My Soulmate ‘Matching Secret’

UPDATE: I am adding this update after several days of searching on POF.COM, with some ‘false positives’, I think I found some rule-of-thumb that ‘really works well.

1. Think of the parent’s age, in relation to yours and how old you can ‘accept’, assuming that they had ‘the person’ at 30. For example, feeling comfortable with ‘parents’ who are 60 to 65, assuming they had their daughter at 30, she would be 30 to 35.
2. The second important factor is ‘profession’ and there are not that many. I find it interesting that there is ‘blue collar’ which may be very important to some people. The list is not long and is worth filling out.
3. The third important factor is ‘religion (and no-religion). There are ‘alternative religions’ that you need to ask yourself if you would accept.
4. The fourth important factor is ‘intent’ (friendship, dating, long-term and marriage). That’s very important.
5. The fifth important factor is ‘education’ and start at the first level when you left school (graduate degrees are considered optional life choices).
6. Lastly, select other factors to tweak your results.
7. Choose ‘girls’ (in my case) that you would actually approach in real-life in a ‘pick-up setting’ (unfortunately if you can approach anyone, this works against you).

To dispel rumors of my private life, I put myself up on POF.COM – Anh-Tu Phuc Hoang. I have deciphered the ‘advice’ given to me by fellow men. Advice like ‘go for your porn star type’ and ‘blondes have more energy’ and ‘watch out for ‘whores”. Here is my soulmate ‘match secret’ transformed into language you can ‘wear in good company’.

Start with the face. This is what guys mean when they say ‘porn star type’ is all in the face. Mass media has got us ‘loving’ every face so long as it is beautiful. That’s ‘model scouting’ not long-term relationship. You want a face that turns you on and that is why guys say choose the face that turns you on in a ‘erotic’ context given the plethora of ‘adult performers’. You ought to know that ‘adult performers’ come in all shapes and sizes, so choose your private preference. How to do this is to look at the jaw and cheek-bone and those two features ought to mirror yours (this isn’t choosing the best ‘model’ for other people’s admiration, it’s about your long-term satisfaction), and that is why sometimes the best looking person you ever went out with isn’t the right one. The jaw ought to be the same angle, from chin to back. And the cheek-bones ought to be what yours are (high, mid or low).

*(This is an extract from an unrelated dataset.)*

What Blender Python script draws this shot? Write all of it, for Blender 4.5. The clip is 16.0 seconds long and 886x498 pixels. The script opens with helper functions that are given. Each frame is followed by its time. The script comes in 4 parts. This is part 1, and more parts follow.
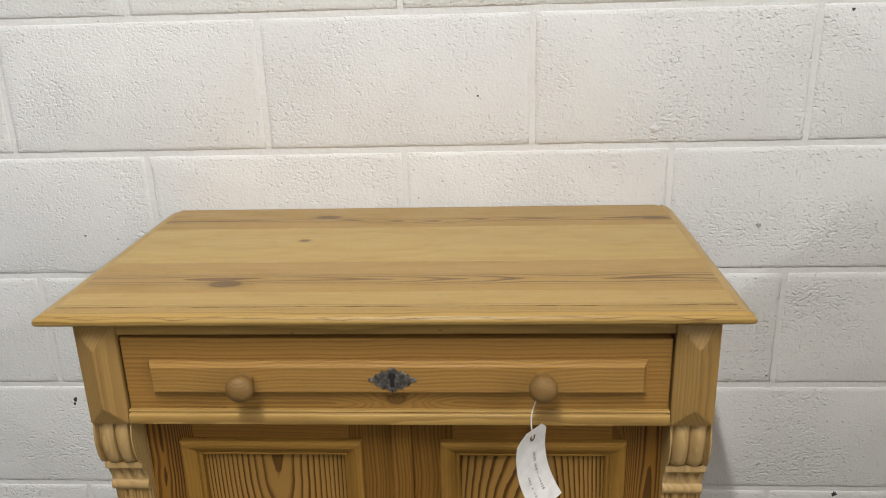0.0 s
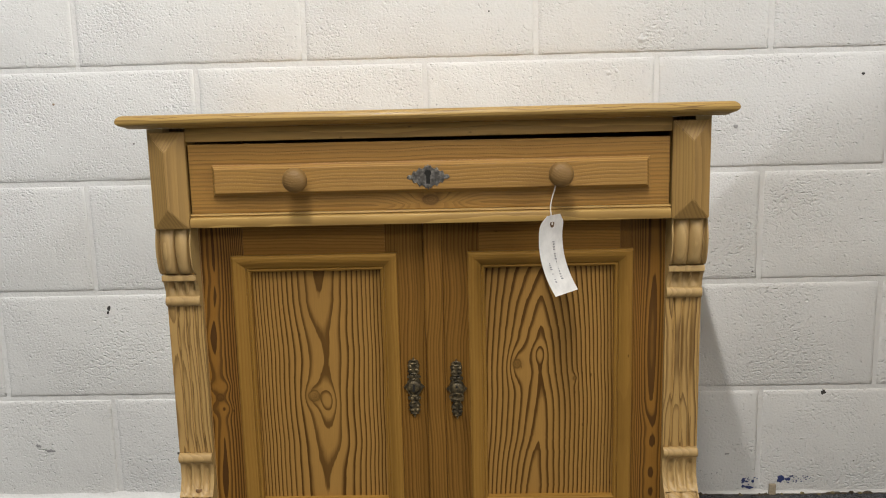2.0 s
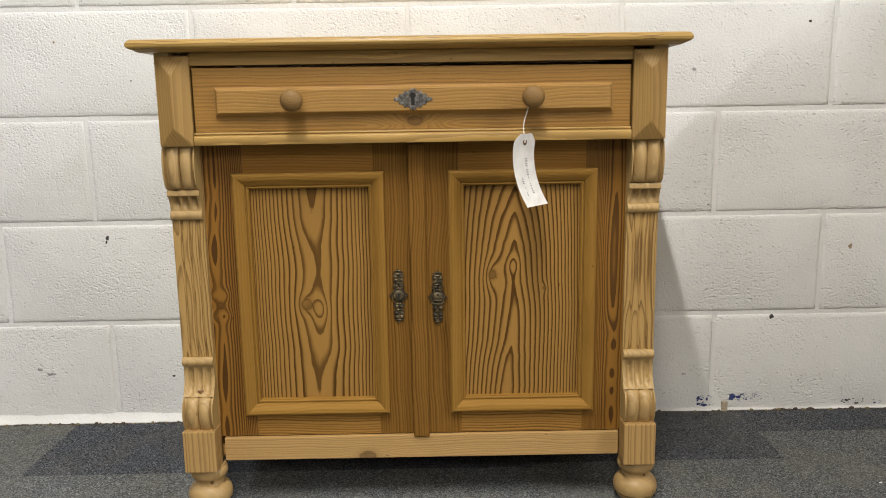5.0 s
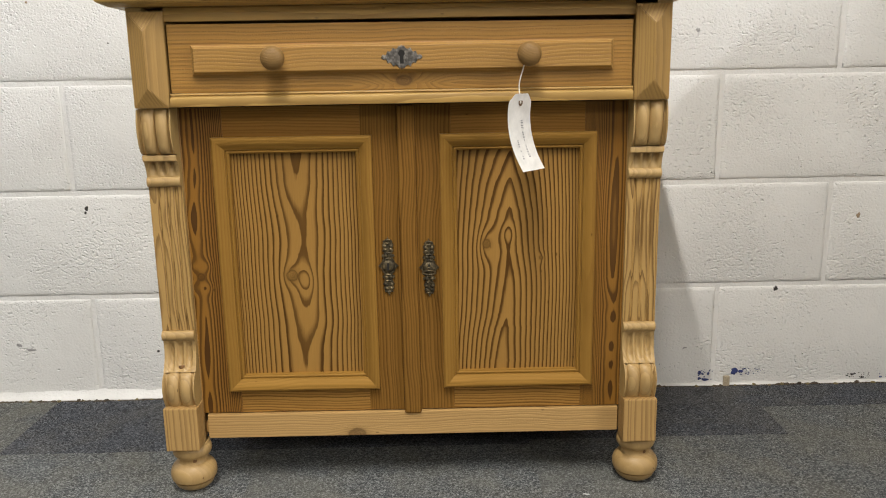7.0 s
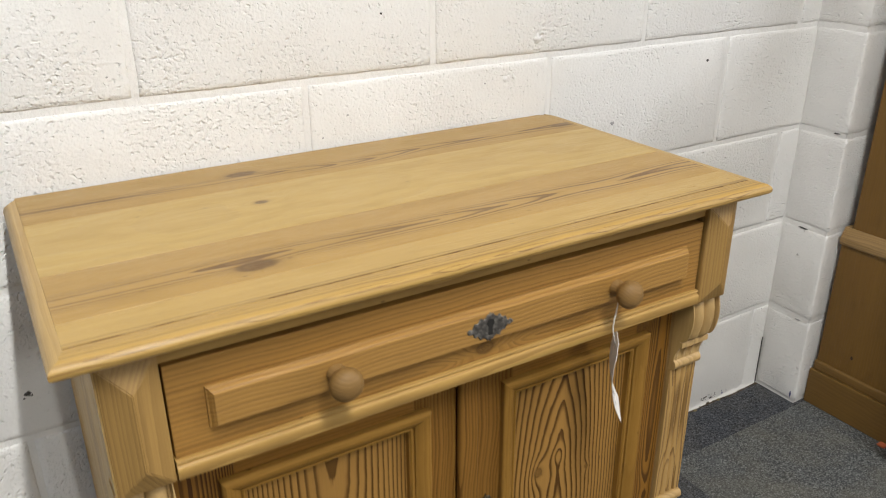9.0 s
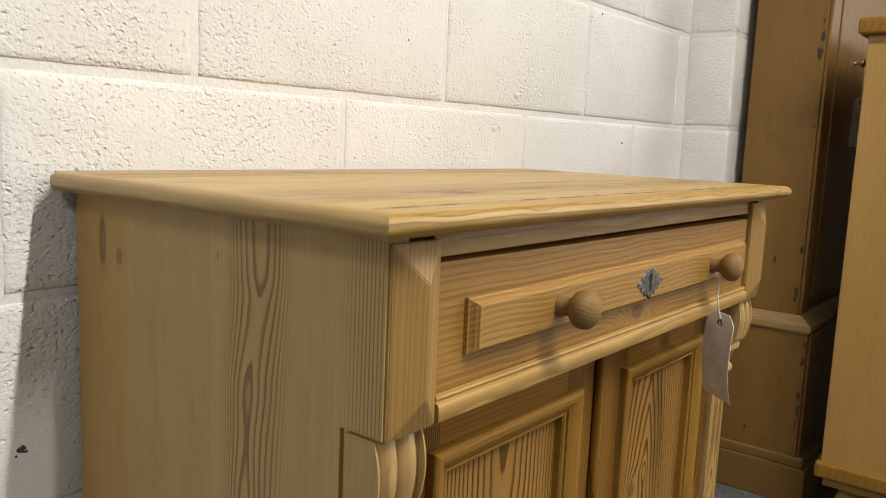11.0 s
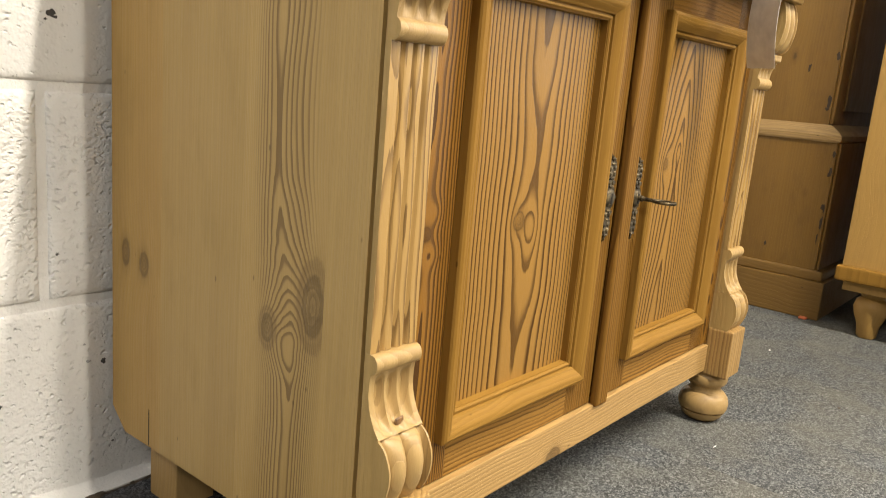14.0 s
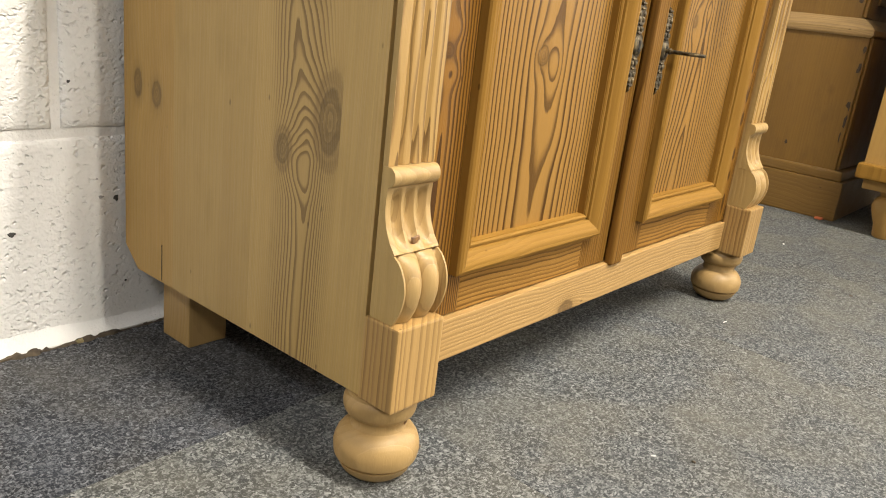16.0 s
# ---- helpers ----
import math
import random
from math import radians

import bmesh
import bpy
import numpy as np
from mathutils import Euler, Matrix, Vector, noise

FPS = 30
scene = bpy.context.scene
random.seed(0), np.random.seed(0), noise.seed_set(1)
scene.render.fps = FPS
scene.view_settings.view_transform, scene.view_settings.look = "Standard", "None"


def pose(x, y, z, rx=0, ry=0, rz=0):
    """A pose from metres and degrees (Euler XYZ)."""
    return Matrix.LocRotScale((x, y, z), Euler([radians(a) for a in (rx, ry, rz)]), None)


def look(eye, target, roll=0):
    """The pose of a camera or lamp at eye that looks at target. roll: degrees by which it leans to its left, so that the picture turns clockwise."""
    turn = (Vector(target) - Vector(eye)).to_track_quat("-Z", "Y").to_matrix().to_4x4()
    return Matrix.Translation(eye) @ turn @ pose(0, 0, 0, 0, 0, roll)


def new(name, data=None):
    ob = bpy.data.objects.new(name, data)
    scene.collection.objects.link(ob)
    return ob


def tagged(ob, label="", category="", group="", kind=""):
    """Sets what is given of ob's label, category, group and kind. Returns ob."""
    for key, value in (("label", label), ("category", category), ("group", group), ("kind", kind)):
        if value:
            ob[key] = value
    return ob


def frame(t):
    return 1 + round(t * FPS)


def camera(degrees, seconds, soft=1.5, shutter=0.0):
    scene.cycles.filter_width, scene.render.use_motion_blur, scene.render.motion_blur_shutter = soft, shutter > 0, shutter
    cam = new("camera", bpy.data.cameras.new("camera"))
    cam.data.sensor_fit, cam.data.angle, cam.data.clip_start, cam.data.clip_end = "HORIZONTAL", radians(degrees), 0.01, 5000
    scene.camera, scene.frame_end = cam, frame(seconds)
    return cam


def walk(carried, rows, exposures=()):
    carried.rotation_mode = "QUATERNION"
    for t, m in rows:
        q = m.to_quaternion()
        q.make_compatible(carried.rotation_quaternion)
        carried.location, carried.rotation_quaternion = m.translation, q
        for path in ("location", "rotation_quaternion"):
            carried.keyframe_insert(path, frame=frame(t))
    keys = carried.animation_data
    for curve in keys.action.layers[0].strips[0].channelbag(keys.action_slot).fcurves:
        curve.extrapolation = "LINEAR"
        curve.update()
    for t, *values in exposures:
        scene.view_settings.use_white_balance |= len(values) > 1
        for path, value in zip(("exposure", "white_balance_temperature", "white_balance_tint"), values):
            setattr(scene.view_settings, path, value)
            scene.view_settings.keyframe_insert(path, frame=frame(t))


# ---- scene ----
cam = camera(58.6, 16.0, soft=1.0, shutter=0.2)
PATH = [
    (0, (0.128, -1.32, 1.18), (0.01, 0.567, 0.53), -1.7),
    (0.5, (0.099, -1.383, 1.04), (-0.01, 0.548, 0.531), -1.7),
    (1, (0.087, -1.456, 0.899), (-0.005, 0.5, 0.49), -1.7),
    (1.5, (0.063, -1.518, 0.819), (-0.012, 0.451, 0.477), -1.6),
    (2, (0.056, -1.572, 0.784), (0.0, 0.402, 0.468), -1.4),
    (2.5, (0.046, -1.616, 0.764), (0.007, 0.36, 0.455), -1.3),
    (3, (0.041, -1.651, 0.747), (0.021, 0.324, 0.428), -1.2),
    (3.5, (0.041, -1.68, 0.733), (0.033, 0.292, 0.404), -1.1),
    (4, (0.037, -1.695, 0.716), (0.045, 0.276, 0.379), -0.9),
    (4.2, (0.038, -1.701, 0.715), (0.048, 0.269, 0.369), -0.9),
    (6.3, (0.045, -1.707, 0.677), (0.057, 0.256, 0.293), -0.9),
    (6.5, (0.046, -1.702, 0.676), (0.06, 0.26, 0.286), -0.9),
    (7, (0.051, -1.646, 0.677), (0.068, 0.309, 0.254), -1.0),
    (7.5, (0.02, -1.526, 0.797), (0.092, 0.39, 0.23), -1.3),
    (8, (-0.098, -1.504, 1.036), (0.163, 0.345, 0.322), -1.3),
    (8.5, (-0.259, -1.352, 1.107), (0.313, 0.399, 0.33), -0.8),
    (9, (-0.436, -1.083, 1.133), (0.512, 0.492, 0.344), -0.3),
    (9.2, (-0.495, -0.994, 1.138), (0.575, 0.504, 0.357), -0.6),
    (11.3, (-0.806, -0.794, 0.8), (0.751, 0.444, 0.594), 1.8),
    (11.5, (-0.815, -0.797, 0.774), (0.729, 0.462, 0.599), 1.7),
    (12, (-0.812, -0.812, 0.721), (0.713, 0.469, 0.543), 1.8),
    (12.5, (-0.804, -0.816, 0.655), (0.718, 0.458, 0.408), 2.5),
    (13, (-0.805, -0.816, 0.604), (0.718, 0.441, 0.284), 3.5),
    (13.5, (-0.812, -0.815, 0.562), (0.71, 0.426, 0.185), 4.4),
    (14, (-0.817, -0.81, 0.493), (0.705, 0.419, 0.076), 4.9),
    (14.5, (-0.82, -0.805, 0.456), (0.699, 0.408, -0.016), 5.4),
    (15, (-0.824, -0.809, 0.429), (0.693, 0.392, -0.083), 5.6),
    (15.5, (-0.826, -0.813, 0.414), (0.678, 0.384, -0.139), 6.2),
    (16, (-0.822, -0.814, 0.409), (0.659, 0.385, -0.2), 6.8),
]
EXPOSURES = [(0.0, -0.42, 6200, 10), (1.0, -0.38, 6250, 10), (2.0, -0.28, 6280, 10), (3.5, -0.14, 6350, 10), (7.0, 0.02, 6450, 10), (8.0, -0.04, 6200, 10), (9.0, -0.12, 6200, 10),
             (11.5, -0.12, 6850, 10), (12.0, 0.12, 6950, 10), (12.5, 0.40, 7050, 10), (14.0, 0.76, 7100, 10), (16.0, 0.84, 6900, 10)]
walk(cam, [(t, look(eye, target, roll)) for t, eye, target, roll in PATH], EXPOSURES)

# ---- world and lamps ----
world = bpy.data.worlds.new("world")
scene.world = world
world.use_nodes = True
world.node_tree.nodes["Background"].inputs[0].default_value = (0.8, 0.87, 1.0, 1)
world.node_tree.nodes["Background"].inputs[1].default_value = 0.0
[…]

Getting to the body. If the guy honestly knows ‘how to have sex’ like an actual professional sex worker, than he can handle a different body type. Otherwise, if you two are just a normal couple in bed, than go with a body type that is similar to yours. For example, if the woman is big & tall and the guy shorter, he needs to know sex techniques and position, otherwise just stick with someone where everything lines up.

Finally, don’t approach potential mates with a view to lifestyle ‘aspirations’. For example, if you she plays league-volley twice a week and you have no intention of joining her..forget it. Also, if she loves boats or horses and you honestly don’t..forget it. So if she says she’s a ‘Fashionista’ and your idea of that is ‘The Gap’ forget it because you think fashion clothes is a ‘gyp’ or ‘paying stable bills’ is a waste of money. Before I part, when you look at their pictures, if it triggers a ‘negative’ to ‘semi-negative’ response, don’t get ‘ambitious’ like how you are in your profile description. Don’t get ambitious with people as if they need training (that’s a really bad sickly sign). Find something that ‘absolutely’ makes sense but also ultimately, makes you feel really safe. You don’t want to go on an ‘adventure’ with someone you are ‘suspicious around’.